Common mistakes in market expansion
Insufficient market research
The most common and costly mistake is a superficial or outdated market analysis. Many companies underestimate cultural differences or overestimate demand.
Warning: “It works in Germany, so it will work in France too” – this mindset has caused many expansions to fail.
Transferring home market strategy
What works in the home market does not automatically succeed in the new market. Local adjustments are usually essential.
Underestimating costs
Market expansions often cost 30-50% more than originally planned. Unexpected expenses for compliance, marketing, or logistics can blow the budget.
Scaling too quickly
The urge to grow fast often leads to hasty decisions. A gradual build-up is usually more sustainable than an aggressive big bang.
Neglecting existing markets
An expansion should never come at the expense of core markets. The core business must continue to receive the necessary attention.
Lack of local expertise
Without local market knowledge and cultural understanding, even the best products are doomed to fail.

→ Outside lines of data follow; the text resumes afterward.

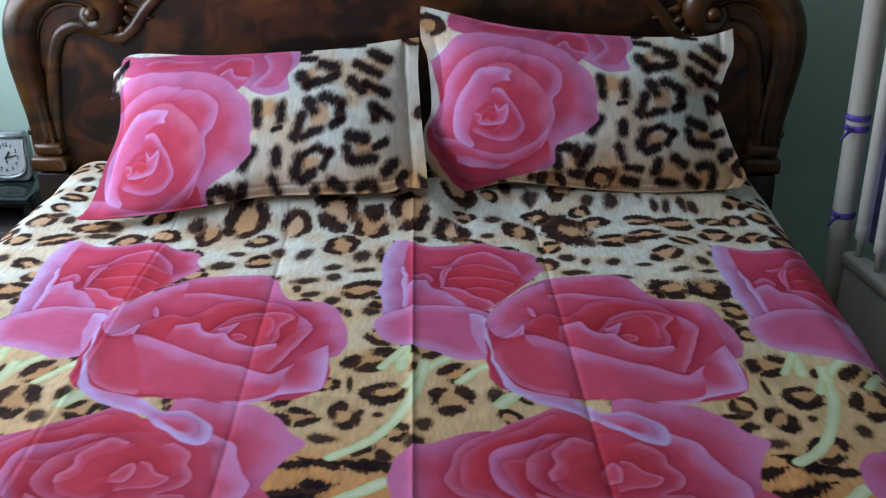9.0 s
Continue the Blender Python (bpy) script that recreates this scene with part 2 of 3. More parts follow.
petal(ROSE_B, 'P', 38, 0.50, [(142, 1005), (187, 1018), (219, 1022), (256, 1021), (288, 1024), (313, 1024), (343, 1050), (354, 1061), (357, 1082), (363, 1093)], [(338, 1138), (202, 1123), (104, 1104), (100, 1071), (121, 1025)])
petal(ROSE_B, 'R', 24, 0.05, [(221, 1048), (158, 1062), (123, 1088), (100, 1099)], [(107, 1116), (203, 1135), (265, 1091)])
petal(ROSE_B, 'P', 38, 0.75, [(344, 1356), (379, 1334), (393, 1291), (426, 1238), (428, 1200), (437, 1169), (420, 1145), (408, 1105), (392, 1089), (363, 1093), (349, 1088), (317, 1087), (264, 1080), (200, 1101), (122, 1151)], [(66, 1245), (144, 1360), (264, 1393)])
petal(ROSE_B, 'Q', 26, 0.24, [(195, 1424), (145, 1388), (97, 1352), (51, 1314), (36, 1271), (30, 1231), (45, 1205), (66, 1193), (95, 1175), (118, 1145), (135, 1134), (174, 1111), (232, 1090), (300, 1103)], [(342, 1161), (331, 1319), (261, 1370)])
petal(ROSE_B, 'R', 18, 0.10, [(181, 1400), (144, 1368), (81, 1322), (55, 1286), (50, 1244), (59, 1212), (88, 1199), (125, 1151), (161, 1117), (201, 1106)], [(305, 1137), (349, 1291), (260, 1362)])
petal(ROSE_B, 'P', 30, 0.50, [(166, 1345), (135, 1323), (96, 1301), (88, 1259), (99, 1219), (123, 1194), (143, 1169), (162, 1134), (188, 1117), (234, 1107), (281, 1114), (330, 1126), (368, 1139)], [(382, 1211), (362, 1277), (333, 1333), (260, 1354)])
petal(ROSE_B, 'R', 15, 0.10, [(162, 1328), (141, 1287), (107, 1275), (116, 1232), (127, 1200), (157, 1158), (175, 1129)], [(236, 1124), (308, 1161), (343, 1250), (295, 1333), (220, 1346)])
petal(ROSE_B, 'Q', 26, 0.18, [(204, 1339), (176, 1316), (141, 1280), (136, 1246), (146, 1220), (166, 1201), (193, 1189), (214, 1183), (227, 1177)], [(312, 1185), (348, 1237), (331, 1319), (259, 1347)])
petal(ROSE_B, 'Q', 18, 0.16, [(295, 1333), (329, 1304), (332, 1276), (346, 1250), (339, 1230), (315, 1210), (350, 1211), (345, 1192), (304, 1179), (261, 1172)], [(228, 1183), (231, 1289)])
petal(ROSE_B, 'R', 12, 0.12, [(234, 1324), (187, 1302), (178, 1281), (172, 1247), (171, 1233), (191, 1208), (222, 1196), (244, 1202)], [(282, 1222), (314, 1249), (292, 1304), (257, 1332)])
petal(ROSE_B, 'Q', 30, 0.18, [(145, 1207), (166, 1198), (189, 1183), (214, 1183), (234, 1171), (261, 1172), (304, 1179), (346, 1196)], [(356, 1162), (305, 1137), (235, 1113), (175, 1123), (157, 1158)])
petal(ROSE_B, 'Q', 12, 0.20, [(234, 1332), (204, 1339), (188, 1316), (175, 1295), (178, 1274), (165, 1253), (169, 1233)], [(190, 1247), (197, 1288), (225, 1310)])
petal(ROSE_B, 'Q', 10, 0.20, [(268, 1289), (282, 1282), (294, 1262), (317, 1249), (307, 1229), (274, 1222), (256, 1215)], [(256, 1248)])
petal(ROSE_B, 'Q', 12, 0.10, [(235, 1258), (244, 1275), (256, 1282), (265, 1268), (262, 1242), (251, 1235)], [(240, 1237)])
ROSE_A = []
petal(ROSE_A, 'P', 45, 0.25, [(93, 1708), (109, 1751), (140, 1796), (194, 1861), (257, 1877), (330, 1882), (361, 1845), (383, 1788), (434, 1773), (477, 1745), (499, 1674), (506, 1616), (500, 1579), (485, 1570)], [(485, 1482), (413, 1437), (249, 1441), (109, 1470), (90, 1591)])
petal(ROSE_A, 'P', 24, 0.50, [(178, 1769), (200, 1796), (250, 1802), (308, 1787), (384, 1766), (407, 1730), (438, 1693), (443, 1669), (427, 1615), (408, 1560)], [(342, 1507), (220, 1575), (144, 1678)])
petal(ROSE_A, 'R', 22, 0.05, [(227, 1706), (248, 1731), (276, 1764), (317, 1776), (382, 1755), (415, 1723)], [(414, 1615), (374, 1542), (269, 1612), (208, 1650)])
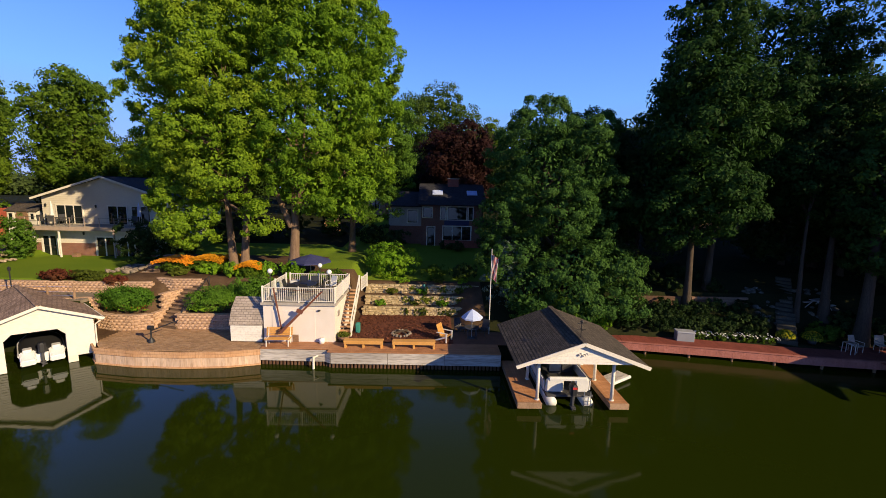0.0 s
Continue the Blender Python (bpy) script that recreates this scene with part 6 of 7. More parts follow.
def parasol(x, y, z, r, h, mat, label, closed=False):
    t = thing("parasol", x, y, z, 0, label, "parasol")
    part("pole", tube(bm_new(), (0, 0, 0), (0, 0, h), 0.025, n=8), ALU, t)
    if closed:
        c = bm_new()
        lathe(c, [(0.02, h + 0.05), (0.10, h - 0.4), (0.16, h - 1.2), (0.20, h - 1.35), (0.05, h - 1.35)], n=10)
        part("canopy", c, mat, t)
    else:
        n = 8
        ring = [[(0, 0, h + 0.02)] * n, [(math.cos(k * math.tau / n) * r * 0.5, math.sin(k * math.tau / n) * r * 0.5, h - 0.20) for k in range(n)], [(math.cos(k * math.tau / n) * r, math.sin(k * math.tau / n) * r, h - 0.50) for k in range(n)], [(math.cos(k * math.tau / n) * r, math.sin(k * math.tau / n) * r, h - 0.60) for k in range(n)]]
        c = bm_new()
        loft(c, ring)
        bmesh.ops.remove_doubles(c, verts=c.verts, dist=0.001)
        part("canopy", c, mat, t)
        for k in range(n):
            part("rib", tube(bm_new(), (0, 0, h - 0.03), (math.cos(k * math.tau / n) * r, math.sin(k * math.tau / n) * r, h - 0.52), 0.008, n=4), ALU, t)
    part("base", lathe(bm_new(), [(0.0, 0.0), (0.25, 0.0), (0.22, 0.07), (0.0, 0.09)], n=14), DARK, t)
    return t


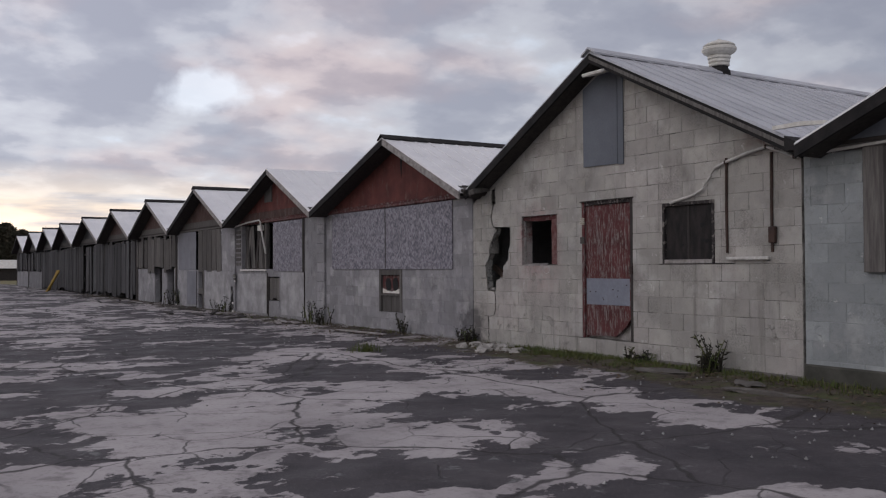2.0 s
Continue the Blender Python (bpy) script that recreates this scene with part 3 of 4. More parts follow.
def fascia(i, parent):
    lo, hi = SEAMS[i] - 0.22, SEAMS[i + 1] - 0.22
    f = FRONT[i]
    # near-black board on the high side; pale on the low side except roof 1
    for e, m, lab in ((lo, M_WHITEWOOD if i != 1 else M_DARKEDGE, "weathered verge board"), (hi, M_DARKEDGE, "dark verge board")):
        a, p, d = (APEX[i], PEAK[i] - 0.02), (e, VALLEY - 0.02), 0.13
        part("verge_board", prism(bmesh.new(), [a, p, (p[0], p[1] - d), (a[0], a[1] - d)], f - 0.002, f + 0.028), m, parent, lab)
        if i == 1 and e == lo:
            part("verge_strip", prism(bmesh.new(), [(a[0], a[1] - 0.035), (p[0], p[1] - 0.035), (p[0], p[1] - 0.085), (a[0], a[1] - 0.085)], f - 0.012, f - 0.0025), M_GREYWOOD, parent, "greyed cover strip")
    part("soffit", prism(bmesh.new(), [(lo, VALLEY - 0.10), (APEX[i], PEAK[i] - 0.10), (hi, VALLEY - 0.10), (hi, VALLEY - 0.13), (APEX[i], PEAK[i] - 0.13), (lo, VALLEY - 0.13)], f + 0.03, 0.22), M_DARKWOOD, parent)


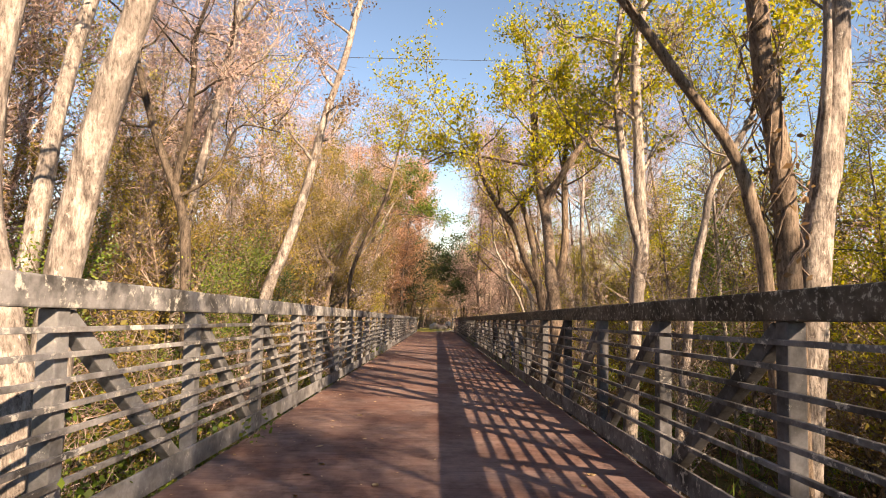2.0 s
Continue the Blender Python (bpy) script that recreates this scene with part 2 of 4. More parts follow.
# ---- ground ----
def ground_z(x, y):
    """Height of the soil: a hollow under the bridge, banks at both ends, a creek across."""
    end = max(0.0, min(1.0, (y - 50.0) / 5.0))
    start = max(0.0, min(1.0, (1.4 - y) / 1.6))
    e = end * end * (3 - 2 * end)
    s = start * start * (3 - 2 * start)
    hollow = -1.55 - 0.12 * min(abs(x), 6.0) * 0.3
    hollow += 0.28 * noise.noise(Vector((x * 0.22, y * 0.22, 3.1))) + 0.1 * noise.noise(Vector((x * 0.9, y * 0.9, 8.0)))
    cy = 29.6 + 1.5 * math.sin(x * 0.12) + 0.22 * max(x, 0)
    creek = math.exp(-((y - cy) / 4.2) ** 2)
    hollow -= 1.15 * creek
    k = max(e, s)
    flat = -0.06 + 0.05 * noise.noise(Vector((x * 0.3, y * 0.3, 1.0)))
    return base(y) + hollow * (1 - k) + flat * k


def build_ground():
    xs = np.concatenate([[-900, -300, -120, -70], np.arange(-45, -12, 1.5), np.arange(-12, 12.01, 0.4), np.arange(13.5, 46, 1.5), [70, 120, 300, 900]])
    ys = np.concatenate([[-900, -300, -120, -60], np.arange(-35, -4, 2.0), np.arange(-4, 62, 0.45), np.arange(62, 110, 2.0), [150, 300, 900]])
    verts = [(x, y, ground_z(x, y)) for y in ys for x in xs]
    n = len(xs)
    faces = [(j * n + i, j * n + i + 1, (j + 1) * n + i + 1, (j + 1) * n + i) for j in range(len(ys) - 1) for i in range(n - 1)]
    ob = mesh_object("ground", verts, faces, GROUND, smooth=True)
    tagged(ob, "brown leaf-littered swamp soil with sparse grass", "ground", kind="structure")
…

Invest in local teams or partners.
Insufficient monitoring
Without continuous success measurement and willingness to adapt, small problems can develop into existential crises.
Conclusion: Market expansion as a growth engine
Expansion into new markets is one of the most effective strategies for sustainable business growth – provided it is systematically planned and professionally implemented. The key to success lies in thorough preparation, willingness to adapt, and a continuous learning process.
Successful market expansions follow a clear pattern: They start with a solid analysis of the target market, consider local peculiarities and cultural differences, and are implemented step by step. Companies that follow these principles can multiply their reach and unlock new growth potentials.
The greatest risks lie in underestimating complexity and transferring home market strategies without sufficient adaptation. However, those who avoid the most common pitfalls and follow a systematic approach can benefit significantly from market expansion.